Thrown into the mix at the 350 outdoor events and 150 indoor ticketed concerts were young Turks such as Roy Hargrove and old lions like Dave Brubeck . Flavors as diverse as salsa, blues, swing and ska were stirred in as the weather got steamy, and a Mars-red haze blew down from forest fires raging in northern Quebec.

For 10 days, the festival heard the best of Cuba. Each playing four nights, Cuban pianists Gonzalo Rubalcaba and Chucho Valdes took turns exploring their disparate paths. Rubalcaba has defected from his country, while Valdes has stayed in Cuba, traveling on state-sponsored tours.

One of the newest island discoveries, Omar Sosa, in trademark turban and robe, led his Afro-Cuban fusion band, pointing and stomping from his piano.

Opening the festival, jazz all-stars Herbie Hancock , Michael Brecker and Roy Hargrove teamed up to honor the groundbreaking collaboration of Miles Davis and John Coltrane .
Their "derangements" (Hargrove's term) of "Misstery" and Brecker's G-force treatment of Coltrane's "Naima" set the bar high for the rest of the festival.

Dianne Reeves, 45, picked up a Grammy earlier this year for Best Jazz Vocal Performance for her tribute to Sarah Vaughan . At the festival, she was the winner of this year's Ella Fitzgerald award. She did her predecessors proud, from crooning an intimate "Misty" to scatting her own ode to her youth, "Nine."
She wowed the crowd not only with her powerful pipes, but with her easy, open stage presence and great sense of humor, telling her audience that when she hit 40 she "stopped trying to row upstream and success has flowed ever since."

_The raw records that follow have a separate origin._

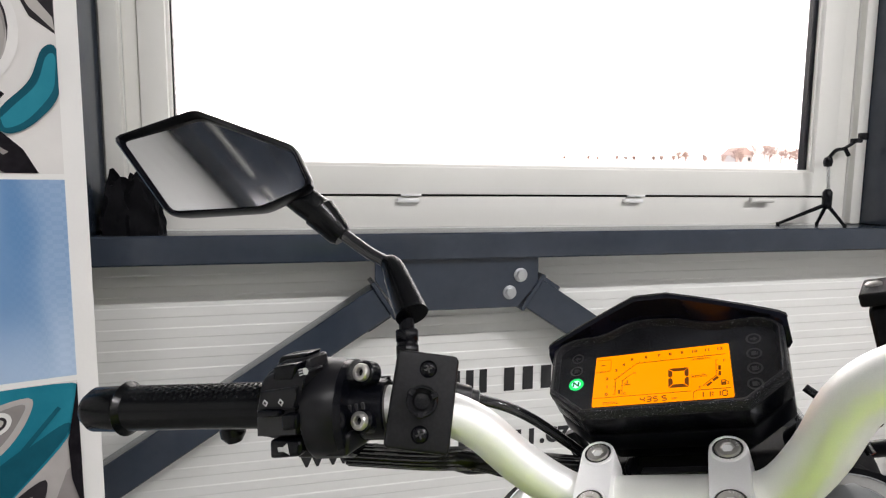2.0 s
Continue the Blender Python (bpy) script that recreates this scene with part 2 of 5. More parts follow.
def lathe(profile, seg=24, m=None, bm=None):
    """A turned shape: radius and height pairs round the z axis."""
    bm2 = bmesh.new()
    rings = []
    for r, z in profile:
        if r < 1e-6:
            rings.append([bm2.verts.new((0, 0, z))])
        else:
            rings.append([bm2.verts.new((r * math.cos(2 * math.pi * j / seg), r * math.sin(2 * math.pi * j / seg), z)) for j in range(seg)])
    for a, b in zip(rings, rings[1:]):
        for j in range(seg):
            k = (j + 1) % seg
            if len(a) == 1 and len(b) == 1:
                continue
            if len(a) == 1:
                bm2.faces.new((a[0], b[k], b[j]))
            elif len(b) == 1:
                bm2.faces.new((a[j], a[k], b[0]))
            else:
                bm2.faces.new((a[j], a[k], b[k], b[j]))
    for ring, flip in ((rings[0], True), (rings[-1], False)):
        if len(ring) > 1:
            bm2.faces.new(ring[::-1] if flip else ring)
    if m is not None:
        bm2.transform(m)
    return join(bm, bm2)


def axis_pose(p, z, x=None):
    """A pose at p whose z axis points along z."""
    z = Vector(z).normalized()
    x = Vector(x) if x is not None else (Vector((1, 0, 0)) if abs(z.x) < 0.8 else Vector((0, 1, 0)))
    y = z.cross(x).normalized()
    x = y.cross(z)
    return Matrix(((x.x, y.x, z.x, p[0]), (x.y, y.y, z.y, p[1]), (x.z, y.z, z.z, p[2]), (0, 0, 0, 1)))


def text_bm(body, height, m, bold=0.0, width=1.0, align="LEFT", depth=0.0004, spacing=1.0):
    """Letters of the built-in font; height is that of the capitals."""
    cu = bpy.data.curves.new("letters", "FONT")
    cu.body, cu.size, cu.align_x, cu.extrude, cu.offset, cu.resolution_u = body, height / 0.73, align, depth, bold, 3
    cu.space_character = spacing
    ob = bpy.data.objects.new("letters", cu)
    scene.collection.objects.link(ob)
    bpy.context.view_layer.update()
    me = bpy.data.meshes.new_from_object(ob)
    bpy.data.objects.remove(ob)
    bpy.data.curves.remove(cu)
    bm = bmesh.new()
    bm.from_mesh(me)
    bpy.data.meshes.remove(me)
    for v in bm.verts:
        v.co.x *= width
    bm.transform(m)
    return bm


def setting(name, bm, material, label, category, smooth=True):
    return tagged(part(name, bm, material, smooth=smooth), label, category, "", "structure")


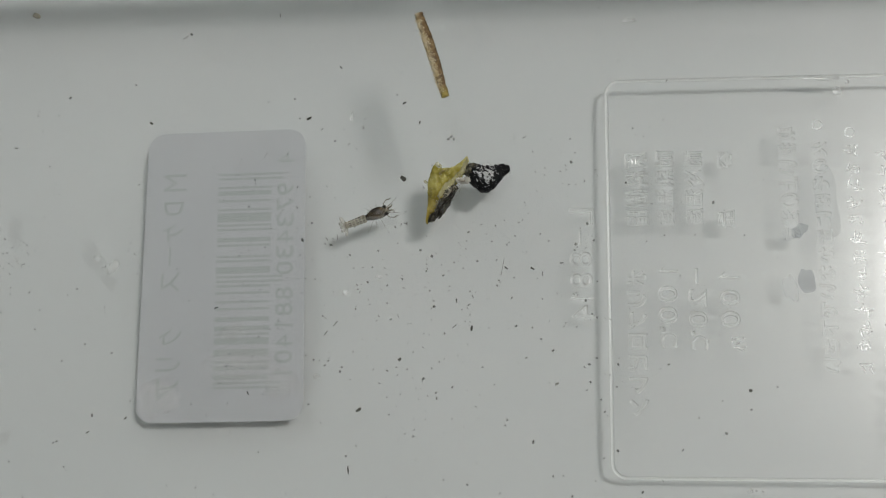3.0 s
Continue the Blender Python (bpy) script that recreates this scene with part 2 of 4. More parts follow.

In a festival loaded with brass and bass, Richard Galliano's fluid accordion provided a dramatic counterpoint. His tribute to Astor Piazzolla, backed by three violinists, one bass, one cello and a pianist, was a soundtrack to every Italian film noir ever made.

Most curious festival choice was R&B pop star Lauryn Hill, singing and accompanying herself on guitar, while the audience cried out "We love you" and "You go, girl" and photographers snapped her in Brazilian World Cup-winning yellow and green.

Latin group King Chango took 100,000 party-goers far south of the border and to the left of jazz for the festival's yearly free blowout outdoors concert, pumping up the ska (and reggae, funk and hip hop). The leader, Chango, a power plant in blond dreadlocks, red "Hustler" tank top and Venezuelan flag tied around his waist, ran through the crowd, boogied on stage and rooted for the world to come together, yelling "Unity Is The Key."

Pianist Brubeck closed the indoor concerts this year with a largely ceremonial and bittersweet performance. Celebrating his 80th birthday and looking and sounding far more fragile than his last Montreal appearance of two years ago, Brubeck spent much of the evening letting long-time sideman saxophonist Bobby Militello and guests Toots Thielemans and Jim Hall handle the solos.
Brubeck did add a short rhythmic solo during his jazz giant standard "Take Five." A sold-out house, appreciative of Brubeck's place in jazz, stood on their feet until Brubeck returned for a solo encore, laying out a gentle "Lullabye."